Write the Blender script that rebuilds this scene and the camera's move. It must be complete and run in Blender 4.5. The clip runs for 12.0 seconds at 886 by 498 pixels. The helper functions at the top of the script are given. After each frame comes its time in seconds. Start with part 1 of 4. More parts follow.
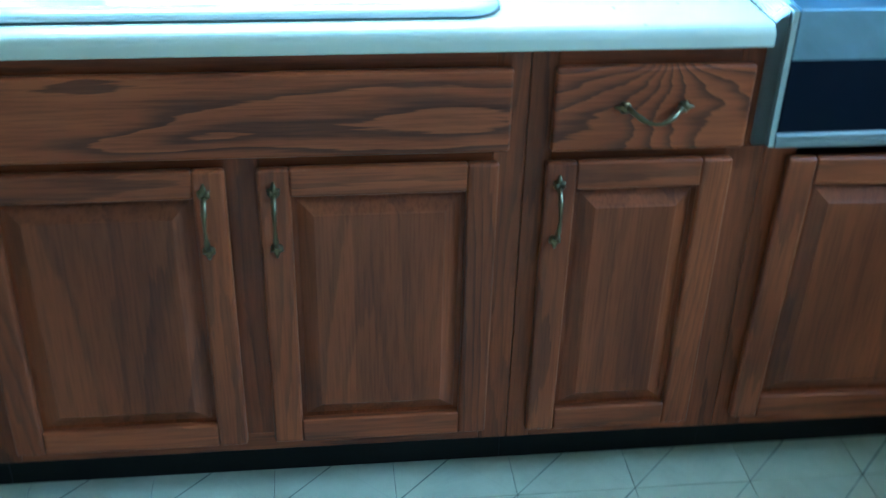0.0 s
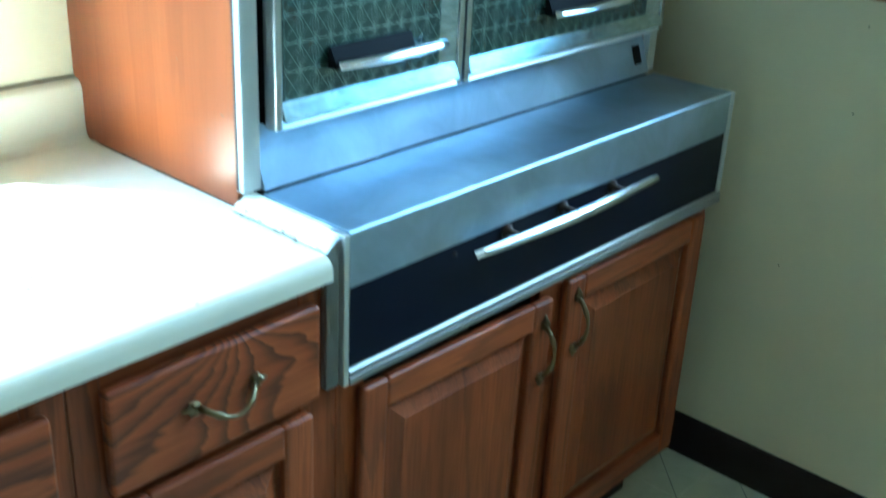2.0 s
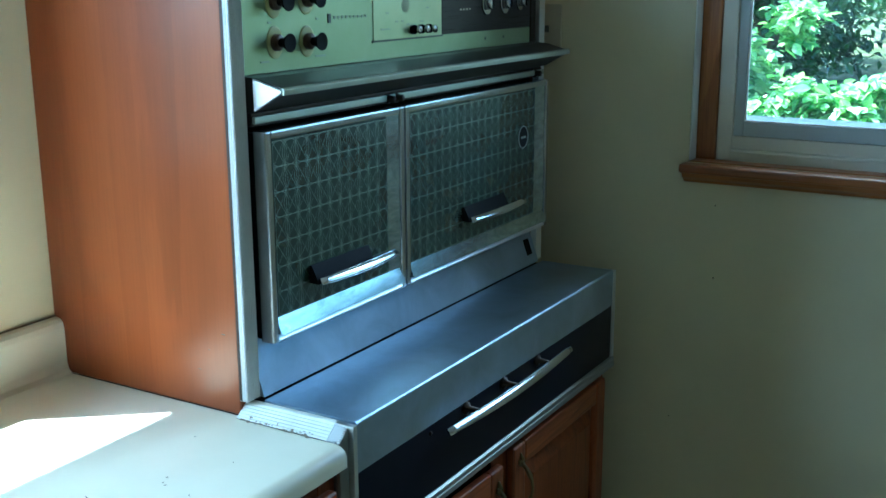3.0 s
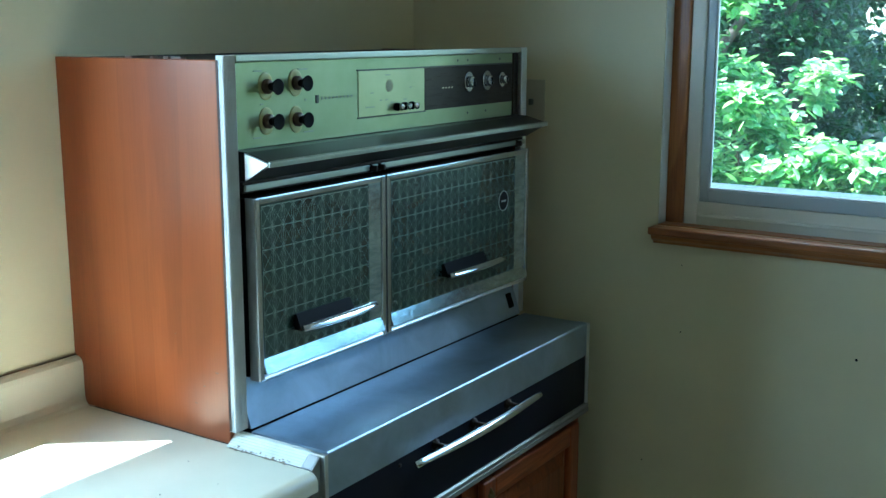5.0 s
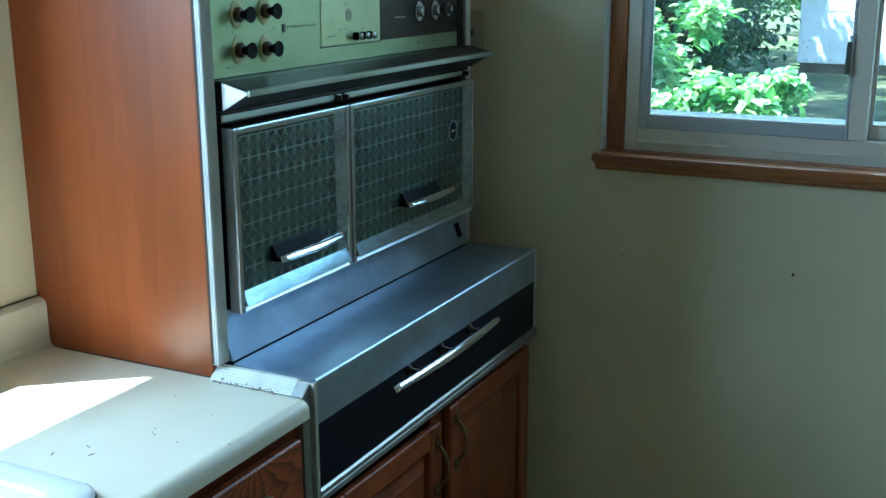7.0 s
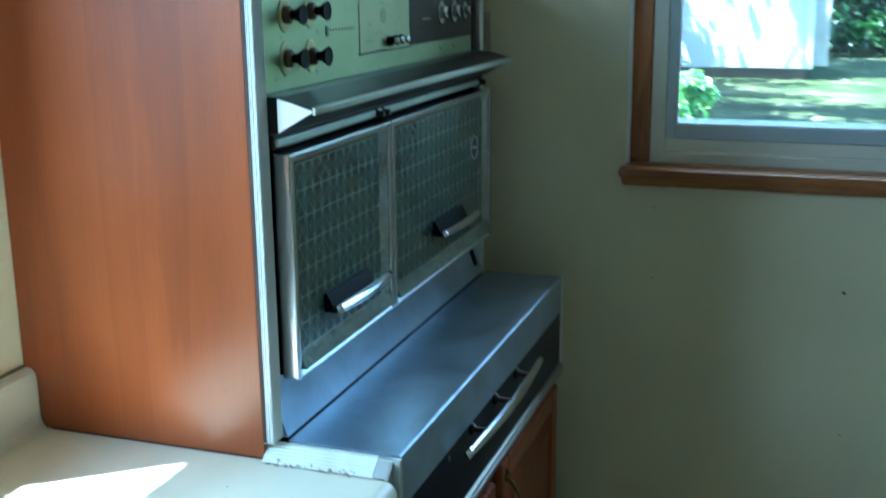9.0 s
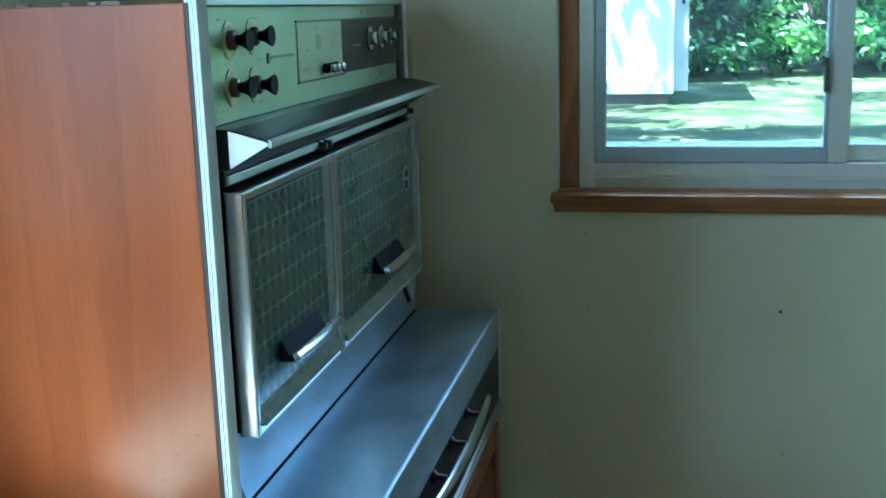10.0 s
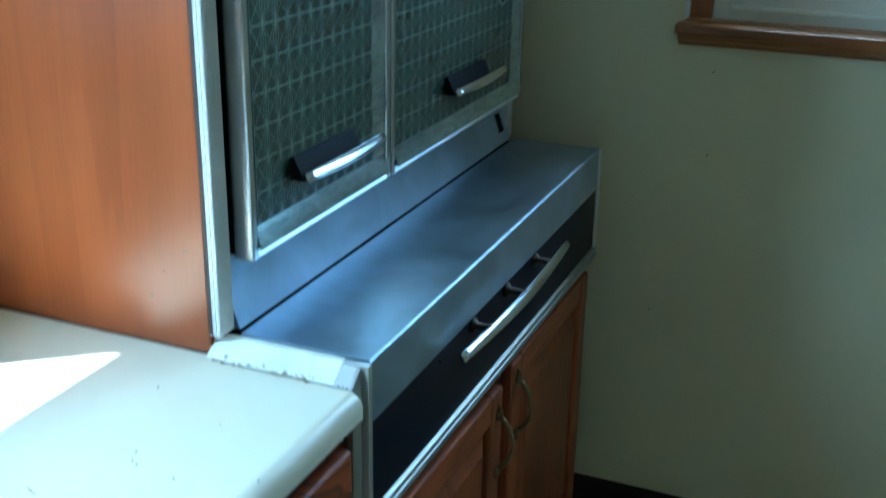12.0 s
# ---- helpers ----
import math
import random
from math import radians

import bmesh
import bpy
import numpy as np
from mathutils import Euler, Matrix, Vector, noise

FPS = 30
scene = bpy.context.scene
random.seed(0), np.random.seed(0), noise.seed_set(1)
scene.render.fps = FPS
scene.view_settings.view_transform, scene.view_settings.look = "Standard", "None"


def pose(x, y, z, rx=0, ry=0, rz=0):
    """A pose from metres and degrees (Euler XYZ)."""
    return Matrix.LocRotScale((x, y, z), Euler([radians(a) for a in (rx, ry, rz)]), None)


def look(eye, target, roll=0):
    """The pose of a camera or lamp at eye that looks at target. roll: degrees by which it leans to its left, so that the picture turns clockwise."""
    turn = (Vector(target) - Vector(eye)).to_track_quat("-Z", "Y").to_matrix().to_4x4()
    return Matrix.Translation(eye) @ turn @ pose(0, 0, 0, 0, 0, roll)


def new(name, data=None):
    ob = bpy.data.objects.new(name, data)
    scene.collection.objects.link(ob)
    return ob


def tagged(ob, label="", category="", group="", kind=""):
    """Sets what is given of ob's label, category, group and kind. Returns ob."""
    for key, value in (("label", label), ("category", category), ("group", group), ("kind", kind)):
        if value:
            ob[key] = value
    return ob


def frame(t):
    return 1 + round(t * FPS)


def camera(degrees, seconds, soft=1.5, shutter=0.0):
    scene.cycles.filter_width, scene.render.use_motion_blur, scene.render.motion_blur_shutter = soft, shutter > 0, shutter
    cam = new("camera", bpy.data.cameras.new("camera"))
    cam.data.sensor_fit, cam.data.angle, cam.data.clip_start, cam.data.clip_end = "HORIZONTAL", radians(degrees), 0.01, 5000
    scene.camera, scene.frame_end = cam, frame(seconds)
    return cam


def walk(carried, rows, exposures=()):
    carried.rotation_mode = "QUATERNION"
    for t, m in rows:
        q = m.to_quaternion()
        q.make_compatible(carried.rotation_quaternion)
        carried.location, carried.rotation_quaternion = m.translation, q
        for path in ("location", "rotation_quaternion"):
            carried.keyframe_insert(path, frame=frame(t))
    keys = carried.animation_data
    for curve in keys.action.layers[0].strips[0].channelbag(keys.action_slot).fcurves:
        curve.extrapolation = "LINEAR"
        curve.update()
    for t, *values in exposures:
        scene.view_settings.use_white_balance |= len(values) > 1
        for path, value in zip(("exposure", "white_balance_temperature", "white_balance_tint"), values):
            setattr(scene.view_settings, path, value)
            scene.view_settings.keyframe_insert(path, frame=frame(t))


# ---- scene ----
cam = camera(44.1, 12.0, soft=1.4, shutter=0.4)
PATH = [
    (0, (-0.724, -1.529, 1.475), (-0.52, 0.127, 0.455), 1.6),
    (0.5, (-0.885, -1.35, 1.481), (-0.294, 0.18, 0.336), -3.4),
    (1, (-0.86, -1.268, 1.439), (0.234, 0.098, 0.471), 0.7),
    (1.5, (-0.84, -1.049, 1.443), (0.461, 0.141, 0.499), 2.8),
    (2, (-0.896, -0.951, 1.513), (0.468, 0.249, 0.682), 2.8),
    (2.5, (-1.09, -0.858, 1.551), (0.471, 0.2, 0.888), 0.8),
    (3, (-1.237, -0.89, 1.579), (0.43, 0.104, 1.096), -0.3),
    (4.8, (-1.363, -1.142, 1.655), (0.253, -0.038, 1.242), 0.0),
    (5, (-1.364, -1.129, 1.644), (0.276, -0.054, 1.249), 0.1),
    (5.5, (-1.372, -1.113, 1.633), (0.182, 0.064, 1.187), 0.4),
    (6, (-1.411, -1.115, 1.633), (0.211, -0.036, 1.179), -0.0),
    (6.5, (-1.452, -1.038, 1.618), (0.248, -0.095, 1.148), 0.0),
    (7, (-1.481, -0.987, 1.619), (0.251, -0.119, 1.123), -0.2),
    (7.2, (-1.479, -0.961, 1.622), (0.259, -0.103, 1.129), 0.4),
    (8.8, (-1.348, -0.63, 1.578), (0.471, 0.081, 1.147), -1.7),
    (9, (-1.333, -0.53, 1.593), (0.501, 0.107, 1.111), -0.6),
    (9.5, (-1.351, -0.45, 1.582), (0.555, -0.126, 1.069), -2.6),
    (10, (-1.268, -0.374, 1.576), (0.641, 0.04, 1.148), -1.6),
    (10.5, (-1.122, -0.367, 1.572), (0.78, 0.099, 1.169), 0.7),
    (11, (-1.036, -0.397, 1.578), (0.861, 0.053, 1.131), 0.3),
    (11.5, (-1.035, -0.435, 1.558), (0.789, 0.148, 0.981), -1.9),
    (12, (-1.018, -0.509, 1.511), (0.708, 0.204, 0.795), 1.0),
]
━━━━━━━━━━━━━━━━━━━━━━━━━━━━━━
## YOUR OBJECTIVE
Output the material word for word, omitting its pictures.

## EXERCISE ANSWER
Write the Blender script that rebuilds this scene and the camera's move. It must be complete and run in Blender 4.5. The clip runs for 12.0 seconds at 886 by 498 pixels. The helper functions at the top of the script are given. After each frame comes its time in seconds. Start with part 1 of 4. More parts follow.
0.0 s
2.0 s
3.0 s
5.0 s
7.0 s
9.0 s
10.0 s
12.0 s
# ---- helpers ----
import math
import random
from math import radians

import bmesh
import bpy
import numpy as np
from mathutils import Euler, Matrix, Vector, noise

FPS = 30
scene = bpy.context.scene
random.seed(0), np.random.seed(0), noise.seed_set(1)
scene.render.fps = FPS
scene.view_settings.view_transform, scene.view_settings.look = "Standard", "None"


def pose(x, y, z, rx=0, ry=0, rz=0):
    """A pose from metres and degrees (Euler XYZ)."""
    return Matrix.LocRotScale((x, y, z), Euler([radians(a) for a in (rx, ry, rz)]), None)


def look(eye, target, roll=0):
    """The pose of a camera or lamp at eye that looks at target. roll: degrees by which it leans to its left, so that the picture turns clockwise."""
    turn = (Vector(target) - Vector(eye)).to_track_quat("-Z", "Y").to_matrix().to_4x4()
    return Matrix.Translation(eye) @ turn @ pose(0, 0, 0, 0, 0, roll)


def new(name, data=None):
    ob = bpy.data.objects.new(name, data)
    scene.collection.objects.link(ob)
    return ob


def tagged(ob, label="", category="", group="", kind=""):
    """Sets what is given of ob's label, category, group and kind. Returns ob."""
    for key, value in (("label", label), ("category", category), ("group", group), ("kind", kind)):
        if value:
            ob[key] = value
    return ob


def frame(t):
    return 1 + round(t * FPS)


def camera(degrees, seconds, soft=1.5, shutter=0.0):
    scene.cycles.filter_width, scene.render.use_motion_blur, scene.render.motion_blur_shutter = soft, shutter > 0, shutter
    cam = new("camera", bpy.data.cameras.new("camera"))
    cam.data.sensor_fit, cam.data.angle, cam.data.clip_start, cam.data.clip_end = "HORIZONTAL", radians(degrees), 0.01, 5000
    scene.camera, scene.frame_end = cam, frame(seconds)
    return cam


def walk(carried, rows, exposures=()):
    carried.rotation_mode = "QUATERNION"
    for t, m in rows:
        q = m.to_quaternion()
        q.make_compatible(carried.rotation_quaternion)
        carried.location, carried.rotation_quaternion = m.translation, q
        for path in ("location", "rotation_quaternion"):
            carried.keyframe_insert(path, frame=frame(t))
    keys = carried.animation_data
    for curve in keys.action.layers[0].strips[0].channelbag(keys.action_slot).fcurves:
        curve.extrapolation = "LINEAR"
        curve.update()
    for t, *values in exposures:
        scene.view_settings.use_white_balance |= len(values) > 1
        for path, value in zip(("exposure", "white_balance_temperature", "white_balance_tint"), values):
            setattr(scene.view_settings, path, value)
            scene.view_settings.keyframe_insert(path, frame=frame(t))


# ---- scene ----
cam = camera(44.1, 12.0, soft=1.4, shutter=0.4)
PATH = [
    (0, (-0.724, -1.529, 1.475), (-0.52, 0.127, 0.455), 1.6),
    (0.5, (-0.885, -1.35, 1.481), (-0.294, 0.18, 0.336), -3.4),
    (1, (-0.86, -1.268, 1.439), (0.234, 0.098, 0.471), 0.7),
    (1.5, (-0.84, -1.049, 1.443), (0.461, 0.141, 0.499), 2.8),
    (2, (-0.896, -0.951, 1.513), (0.468, 0.249, 0.682), 2.8),
    (2.5, (-1.09, -0.858, 1.551), (0.471, 0.2, 0.888), 0.8),
    (3, (-1.237, -0.89, 1.579), (0.43, 0.104, 1.096), -0.3),
    (4.8, (-1.363, -1.142, 1.655), (0.253, -0.038, 1.242), 0.0),
    (5, (-1.364, -1.129, 1.644), (0.276, -0.054, 1.249), 0.1),
    (5.5, (-1.372, -1.113, 1.633), (0.182, 0.064, 1.187), 0.4),
    (6, (-1.411, -1.115, 1.633), (0.211, -0.036, 1.179), -0.0),
    (6.5, (-1.452, -1.038, 1.618), (0.248, -0.095, 1.148), 0.0),
    (7, (-1.481, -0.987, 1.619), (0.251, -0.119, 1.123), -0.2),
    (7.2, (-1.479, -0.961, 1.622), (0.259, -0.103, 1.129), 0.4),
    (8.8, (-1.348, -0.63, 1.578), (0.471, 0.081, 1.147), -1.7),
    (9, (-1.333, -0.53, 1.593), (0.501, 0.107, 1.111), -0.6),
    (9.5, (-1.351, -0.45, 1.582), (0.555, -0.126, 1.069), -2.6),
    (10, (-1.268, -0.374, 1.576), (0.641, 0.04, 1.148), -1.6),
    (10.5, (-1.122, -0.367, 1.572), (0.78, 0.099, 1.169), 0.7),
    (11, (-1.036, -0.397, 1.578), (0.861, 0.053, 1.131), 0.3),
    (11.5, (-1.035, -0.435, 1.558), (0.789, 0.148, 0.981), -1.9),
    (12, (-1.018, -0.509, 1.511), (0.708, 0.204, 0.795), 1.0),
]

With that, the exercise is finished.